■ DATASET SECTION
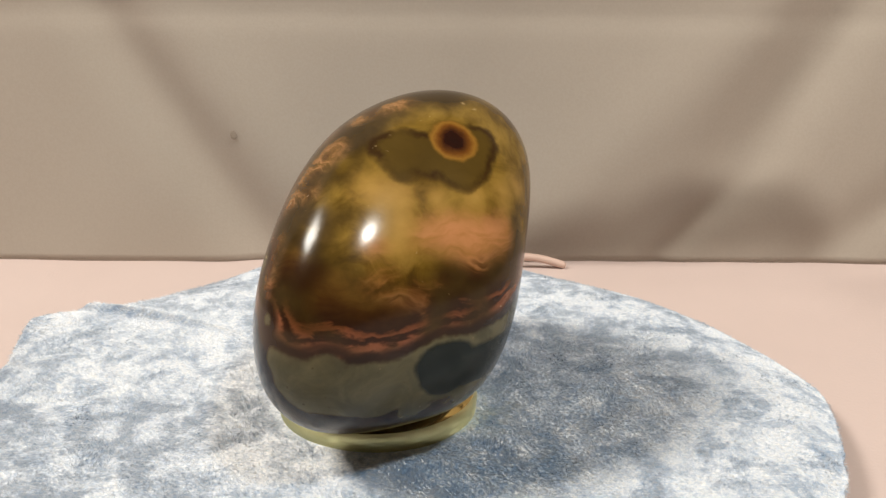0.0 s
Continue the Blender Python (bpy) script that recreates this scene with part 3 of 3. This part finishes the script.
THREAD_a = [(-25.3, -49.9, 49.2, 0.9), (-23, -54.3, 45.6, 1), (-19.9, -57.1, 42.4, 1.1), (-15.5, -58.5, 40.3, 1.2), (-10.7, -58.4, 38.8, 1.2), (-2.9, -56.3, 40.4, 1.2), (6.2, -52.1, 40.1, 1.2), (16.9, -46.6, 40.1, 1.3), (25.1, -40.1, 40.9, 1.1), (-12.8, -58.6, 38.2, 0.9), (3.2, -53.5, 38.6, 1), (13.5, -48.3, 38.9, 1), (24.1, -41.3, 41.7, 1), (29.7, -32.2, 46, 1.1), (32.9, -19.3, 52.2, 1.2), (33.8, -7, 56.7, 1.3), (32.2, 5, 61.2, 1.6), (27.9, 14, 67.3, 1.9)]
THREAD_b = [(26.5, -37.3, 37.4, 1.5), (31.6, -21.3, 44.7, 1.6), (32.6, -6.6, 51.5, 1.3), (31.4, 4.4, 54.1, 1.3), (30, 13.7, 59.7, 1.5), (25.9, 18.9, 65.7, 1.3)]
THREAD = THREAD_a + THREAD_b
OLIVE_a = [(10.5, -27.4, 77.1, 11.9), (21.6, -25.4, 74.4, 8.8), (15.2, -37.6, 65.1, 11.6), (-0.4, -35.6, 73.4, 6.3), (24.1, -34.8, 62.1, 5.9), (-2.5, -44.9, 65.2, 6.1), (-6.5, -50.6, 59.7, 5.9), (4.3, -49.1, 55.8, 7), (24.9, -19, 77.9, 10.6), (15.9, -32.4, 70.3, 9.6), (6.6, -43.9, 62.2, 9.8), (33, -9.1, 72.8, 8.5), (0.5, -51.2, 55, 6.6), (24.2, -29.6, 68.3, 11.2), (25.9, -16.5, 78.9, 8.7), (28.5, -5.2, 79.5, 8.6), (34.4, -13.4, 64.3, 8), (31.7, -25, 58.9, 8.7)]
OLIVE_b = [(32.8, 0.5, 69.6, 4.8), (33.4, 0.4, 62, 5.4), (26.2, -0.9, 80.2, 6.1), (34.3, -7.6, 68.1, 7.3), (32.8, -0.9, 71.1, 8.8), (34.5, -13.1, 62.7, 6.3)]
OLIVE_c = [(-9.9, -35.8, 73.2, 3.1), (-13.5, -42.8, 67.2, 3.6), (-6.0, -42.0, 68.8, 4.5), (-0.3, -35.9, 73.2, 3.6), (3.4, -41.4, 66.6, 4.0), (-16.2, -46.9, 62.5, 1.8)]
OLIVE = OLIVE_a + OLIVE_b + OLIVE_c
REDBAND_a = [(-25.4, -48.5, 50.8, 2), (-22.4, -54.7, 45.7, 2.9), (-16.4, -58.1, 42.8, 2.9), (-11.7, -58.5, 38.6, 2.7), (-2.9, -56.2, 41.7, 4.4), (-12.4, -56.5, 50.4, 5.8), (-5.7, -56.4, 47.1, 4.9), (4.2, -53, 43.4, 4.5), (14.6, -47.7, 44.3, 3.9), (24.9, -40.4, 44.7, 3.2), (-20.5, -49.8, 56.5, 4), (-7.2, -57.6, 43.4, 4), (3.4, -53.5, 39.8, 3.3), (13.9, -48.1, 43.3, 4.3), (24.2, -41.2, 45, 4), (29.7, -32.1, 49.3, 3.4), (32.7, -21.6, 53.7, 3), (34.3, -10, 58.8, 3)]
REDBAND_b = [(33.2, 1.5, 64.8, 3.1), (28.8, 11.8, 67.8, 2.5), (28, -35.9, 43.5, 4), (31.8, -23.5, 47.4, 3.6), (33.6, -11.8, 54, 3), (32.7, -0.9, 56.2, 3), (31.5, 7.8, 62.7, 3.8)]
REDBAND = REDBAND_a + REDBAND_b
PINK = [(7.5, -44.9, 60.3, 2.3), (12.8, -42.4, 60.5, 3.4), (18.0, -41.5, 58.3, 4.0), (22.0, -39.0, 58.3, 3.6), (25.5, -36.0, 58.2, 3.0), (17.1, -43.4, 55.7, 2.3), (24.0, -38.7, 55.7, 1.9), (-3.3, -49.8, 59.7, 1.9)]
GOLD = [(-4.5, -41.1, 69.5, 3.0), (2.3, -41.5, 67.0, 3.0), (10.1, -38.9, 66.2, 2.3), (19.0, -35.0, 66.1, 2.1), (25.2, -30.6, 66.1, 2.1), (29.0, -26.2, 66.2, 1.9), (2.5, -44.7, 63.3, 2.6), (0.8, -48.7, 59.1, 2.1), (25.7, -33.1, 62.4, 2.3)]
CLOUD = [(11.4, -30.1, 74.3, 6), (3.3, -31.6, 75.8, 5.5), (-2.5, -31.4, 76.8, 2.8), (20.7, -23.9, 76.3, 4.9), (15.7, -31, 71.7, 6.5), (2.7, -35.2, 72.8, 3.6)]
DARKSPOT_a = [(33.2, 1.5, 64.5, 3.3), (31.6, 5.5, 67.9, 2.4), (30.2, -4.8, 77.5, 3.1), (28.8, -10.5, 78.9, 2.3), (27.2, 1.6, 78.4, 2.4), (29.1, 1.5, 76.4, 2.9), (31, 5.8, 69.5, 2.2), (27.3, 1.5, 78.4, 2.2), (32.1, -2.7, 73.7, 2.8), (34.1, -5.8, 68.7, 2.5), (34.2, -13.7, 58.7, 2.6), (34.3, -9.3, 58.8, 2.2), (-15.3, -53.9, 54.7, 2.5), (-18.3, -54, 52.7, 2.1)]
DARKSPOT_b = [(24.0, 24.8, 62.2, 1.5), (25.6, 25.1, 58.6, 1.7), (26.6, 24.6, 55.1, 1.3), (25.1, 28.4, 53.0, 1.7)]
DARKSPOT = DARKSPOT_a + DARKSPOT_b
RUSSET = [(-13.5, 20.8, 62.8, 4.0), (-17.0, 18.8, 58.1, 4.0), (-19.2, 18.4, 52.5, 3.8), (-21.2, 15.8, 47.3, 2.7), (-11.2, 24.3, 63.2, 2.1), (-11.1, -3.9, 76.5, 3.8), (-15.3, -9.6, 73.9, 3.0), (-13.4, -21.0, 76.7, 3.8), (-13.6, 7.0, 70.8, 2.3), (-26.4, 2.4, 31.2, 2.5), (-28.4, -7.1, 30.3, 2.7), (-23.7, 13.9, 34.4, 1.9)]
HOOK = [(-6.0, -55.8, 49.8, 2.3), (-1.6, -53.4, 52.4, 2.1), (0.9, -53.6, 48.5, 2.6), (6.3, -51.4, 47.0, 2.6), (11.0, -47.8, 51.8, 1.7), (18.0, -44.6, 51.3, 1.5), (-5.4, -56.8, 45.1, 2.1)]

EYE_SPOT = Vector((0.01456, -0.02612, 0.07689))
CORNERS = [(-0.02352, 0.01407, 0.03552), (-0.03072, -0.02376, 0.03065), (-0.02832, -0.02554, 0.04889), (-0.02082, 0.0117, 0.05323)]


def stone_radius(d):
    return sum(k * d[:, 0] ** a * d[:, 1] ** b * d[:, 2] ** c0 for k, (a, b, c0) in zip(LOBES, POWERS)) / 1000


def on_stone(points, lift):
    """The points moved along their own radius onto the stone, lifted by so much."""
    d = np.asarray(points) - CENTRE
    d /= np.linalg.norm(d, axis=1)[:, None]
    return CENTRE + d * (stone_radius(d) + lift)[:, None]


def patch_distance(p, spots):
    """Distance to the melted outline of the spots, less than 0 inside."""
    spots = [np.array(s) / 1000 for s in spots]
    filled = list(spots)
    for s, e in zip(spots, spots[1:]):
        if np.linalg.norm(s[:3] - e[:3]) < 1.35 * (s[3] + e[3]):
            filled += [s + (e - s) * k / 5 for k in range(1, 5)]
    near = np.min([np.linalg.norm(p - s[:3], axis=1) - s[3] for s in filled], axis=0)
    total = sum(np.exp(-(np.linalg.norm(p - s[:3], axis=1) - s[3] - near) / 0.0008) for s in filled)
    return near - 0.0008 * np.log(total) + 0.0009


def build_stone():
    nu, nv = 360, 182
    a = np.arange(nu) * 2 * math.pi / nu
    b = np.linspace(-math.pi / 2, math.pi / 2, nv)[1:-1]
    A, Bq = np.meshgrid(a, b)
    d = np.stack([np.cos(A) * np.cos(Bq), np.sin(A) * np.cos(Bq), np.sin(Bq)], 2).reshape(-1, 3)
    d = np.concatenate([d, [[0, 0, -1], [0, 0, 1]]])
    p = CENTRE + d * stone_radius(d)[:, None]
    rows = nv - 2
    faces = grid(nu, rows, True)
    s, n = len(p) - 2, len(p) - 1
    faces += [(s, (i + 1) % nu, i) for i in range(nu)]
    top = (rows - 1) * nu
    faces += [(n, top + i, top + (i + 1) % nu) for i in range(nu)]
    me = mesh("stone", p.tolist(), faces, jasper_material())
    for name, spots in (("teal", TEAL), ("sage", SAGE), ("mauve", MAUVE), ("salmon", SALMON), ("veined", VEINED), ("darktop", DARKTOP), ("sagec", SAGEC),
                        ("blackc", BLACKC), ("strip", STRIP), ("olive", OLIVE), ("redband", REDBAND), ("amber", AMBER), ("cream", CREAM), ("thread", THREAD), ("pink", PINK), ("gold", GOLD), ("cloud", CLOUD), ("darkspot", DARKSPOT), ("russet", RUSSET), ("hook", HOOK)):
        at = me.attributes.new(name, "FLOAT", "POINT")
        at.data.foreach_set("value", patch_distance(p, spots).astype(np.float32))
    return tagged(new("polished_stone", me), "polished banded jasper pebble standing on a brass ring", "stone")


def label_point(u, v):
    q = [np.array(k) for k in CORNERS]
    return (1 - v) * ((1 - u) * q[0] + u * q[1]) + v * ((1 - u) * q[3] + u * q[2])


def build_label(stone):
    nu, nv = 33, 21
    pts = np.array([label_point(i / (nu - 1), j / (nv - 1)) for j in range(nv) for i in range(nu)])
    top, low = on_stone(pts, 0.00022), on_stone(pts, 0.00002)
    o = len(top)
    faces = grid(nu, nv)
    border = list(range(nu)) + [j * nu + nu - 1 for j in range(1, nv)] + [(nv - 1) * nu + i for i in range(nu - 2, -1, -1)] + [j * nu for j in range(nv - 2, 0, -1)]
    faces += [(a, o + a, o + b, b) for a, b in zip(border, border[1:] + border[:1])]
    paper = part("label_sticker", mesh("label_sticker", np.concatenate([top, low]).tolist(), faces, paper_material()), stone, "white paper sticker with three printed lines")
    ink = plain("black_ink", (0.02, 0.02, 0.022), 0.5)
    for text, u0, u1, v0, cap in (("Bilderjaspis", 0.232, 0.795, 0.70, 0.145), ("Madagaskar", 0.203, 0.825, 0.455, 0.145), ("Nr.:1473\u20139", 0.243, 0.79, 0.205, 0.145)):
        cu = bpy.data.curves.new("print", "FONT")
        cu.body, cu.resolution_u, cu.offset = text, 3, 0.0
        tmp = new("print", cu)
        bpy.context.view_layer.update()
        raw = bpy.data.meshes.new_from_object(tmp.evaluated_get(bpy.context.evaluated_depsgraph_get()))
        bpy.data.objects.remove(tmp)
        bm = bmesh.new()
        bm.from_mesh(raw)
        xs = [v.co.x for v in bm.verts]
        x0, x1 = min(xs), max(xs)
        one = list(bm.verts)
        copies = [one] + [[e0 for e0 in bmesh.ops.duplicate(bm, geom=one + list({f0 for v in one for f0 in v.link_faces}))["geom"] if isinstance(e0, bmesh.types.BMVert)] for _ in range(2)]
        for step, group in enumerate(copies):
            du, lift = (step - 1) * 0.0026, 0.00030 + step * 0.00003
            flat = np.array([label_point(u0 + du + (v.co.x - x0) / (x1 - x0) * (u1 - u0), v0 + v.co.y / 0.69 * cap) for v in group])
            for v, c0 in zip(group, on_stone(flat, lift)):
                v.co = c0
        bmesh.ops.recalc_face_normals(bm, faces=bm.faces)
        me = bpy.data.meshes.new("print")
        bm.to_mesh(me)
        me.materials.append(ink)
        part("print", me, paper, "line of black printed letters")
    return paper


cloth = build_cloth()
turntable = build_turntable()
ring_stand = build_ring()
stone = build_stone()
build_label(stone)


def motions():
    """The plate turns clockwise, seen from above, at almost 15 degrees a second."""
    rows = [(t, pose(0, 0, 0, 0, 0, -(14.767 * t - 0.0161 * t * t))) for t in range(0, 17, 2)]
    for thing in (turntable, cloth, ring_stand, stone):
        walk(thing, rows)


motions()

■ SHORT TASK
Identify and copy the lines holding the word "with".

■ CORRECT RESPONSE
Continue the Blender Python (bpy) script that recreates this scene with part 3 of 3. This part finishes the script.
    paper = part("label_sticker", mesh("label_sticker", np.concatenate([top, low]).tolist(), faces, paper_material()), stone, "white paper sticker with three printed lines")